Again, that is the power of the dominant conceptualization. It makes it profoundly scary to think any other way. But it doesn’t have to be. The current conceptualization is what drives chaos in the modern large corporation — disenfranchised workers at all levels doing something other than what they are told they should be doing and are in fact doing. It is this chaos that blocks big companies from productively exploiting their size.
Counterintuitively, the job of senior executives becomes easier when they see their job not as making decisions for everybody but rather to making a very few decisions and chartering the vast majority of choices to others who are in a better position to make them — like Navy Seals on a mission. I don’t give advice that I don’t use myself and I used this approach to lead the dramatic turnaround of the Rotman School, which I discuss at length in a recent podcast with Agile’s Sohrab Salimi.
Practitioner Insights
Execution is properly an indirect concept, as Aristotle explained with respect to happiness. To paraphrase Aristotle, one doesn’t achieve happiness by attempting to be happy. Happiness arises indirectly out of living a virtuous life. Equivalently, focusing your attention on persuading your people to execute your strategy is not the way to achieve ‘execution.’ Creating a false distinction and then demeaning your people is not the path to success.

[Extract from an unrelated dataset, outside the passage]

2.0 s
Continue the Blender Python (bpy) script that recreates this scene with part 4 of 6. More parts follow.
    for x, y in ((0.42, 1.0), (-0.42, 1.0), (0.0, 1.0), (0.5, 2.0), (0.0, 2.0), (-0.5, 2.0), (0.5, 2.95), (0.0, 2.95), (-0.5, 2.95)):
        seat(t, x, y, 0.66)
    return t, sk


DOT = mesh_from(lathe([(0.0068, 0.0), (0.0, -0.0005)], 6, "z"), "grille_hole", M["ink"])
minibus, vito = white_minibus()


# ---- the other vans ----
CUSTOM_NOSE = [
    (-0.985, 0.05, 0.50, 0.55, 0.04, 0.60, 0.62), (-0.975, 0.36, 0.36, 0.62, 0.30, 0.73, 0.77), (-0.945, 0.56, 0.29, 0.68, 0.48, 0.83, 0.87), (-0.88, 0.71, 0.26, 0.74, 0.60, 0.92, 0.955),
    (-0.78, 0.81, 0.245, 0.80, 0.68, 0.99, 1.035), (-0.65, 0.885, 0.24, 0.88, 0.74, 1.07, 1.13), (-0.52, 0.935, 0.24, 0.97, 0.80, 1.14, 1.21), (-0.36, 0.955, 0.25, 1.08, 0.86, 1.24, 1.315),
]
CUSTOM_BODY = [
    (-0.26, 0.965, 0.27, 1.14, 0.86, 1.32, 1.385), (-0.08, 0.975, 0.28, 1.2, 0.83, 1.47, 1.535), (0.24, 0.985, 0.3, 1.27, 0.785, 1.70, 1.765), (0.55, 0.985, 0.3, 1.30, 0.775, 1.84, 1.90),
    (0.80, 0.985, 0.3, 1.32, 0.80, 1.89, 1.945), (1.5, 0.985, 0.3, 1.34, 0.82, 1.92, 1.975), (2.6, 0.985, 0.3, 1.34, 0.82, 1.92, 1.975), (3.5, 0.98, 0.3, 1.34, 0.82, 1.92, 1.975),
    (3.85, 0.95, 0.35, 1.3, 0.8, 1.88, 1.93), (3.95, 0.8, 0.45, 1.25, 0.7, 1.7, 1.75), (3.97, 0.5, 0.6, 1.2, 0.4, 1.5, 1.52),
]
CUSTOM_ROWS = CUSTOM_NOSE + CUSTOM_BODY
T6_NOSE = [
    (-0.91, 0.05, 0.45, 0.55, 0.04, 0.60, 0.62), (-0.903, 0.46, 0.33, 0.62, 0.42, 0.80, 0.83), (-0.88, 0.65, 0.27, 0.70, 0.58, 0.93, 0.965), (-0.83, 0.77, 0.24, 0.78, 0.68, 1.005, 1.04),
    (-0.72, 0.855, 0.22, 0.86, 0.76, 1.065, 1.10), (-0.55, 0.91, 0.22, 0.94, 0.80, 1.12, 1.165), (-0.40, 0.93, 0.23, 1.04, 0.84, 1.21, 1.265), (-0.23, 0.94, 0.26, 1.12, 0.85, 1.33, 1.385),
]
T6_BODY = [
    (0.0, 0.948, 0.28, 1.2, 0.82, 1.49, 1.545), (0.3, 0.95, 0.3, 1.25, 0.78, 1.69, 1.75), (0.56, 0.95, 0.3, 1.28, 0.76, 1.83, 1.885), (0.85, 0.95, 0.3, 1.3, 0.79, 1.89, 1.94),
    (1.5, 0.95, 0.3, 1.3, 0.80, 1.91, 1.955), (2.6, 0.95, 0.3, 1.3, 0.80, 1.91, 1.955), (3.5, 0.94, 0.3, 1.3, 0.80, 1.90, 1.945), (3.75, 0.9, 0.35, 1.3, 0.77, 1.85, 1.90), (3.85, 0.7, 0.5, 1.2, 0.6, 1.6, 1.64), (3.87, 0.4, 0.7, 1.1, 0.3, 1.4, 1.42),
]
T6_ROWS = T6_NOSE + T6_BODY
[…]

Instead, choose the success path of companies like Toyota, Haier and Four Seasons. To get great things done in your organization, work to be great at choice chartering. Embrace the fact that people across your whole organization need to make great choices to have great outcomes. It will probably feel scary at first, like having your ski instructor get you to put your weight on the downhill ski. But in due course, it will make your organization stronger, happier, and more successful — and make you a much better boss.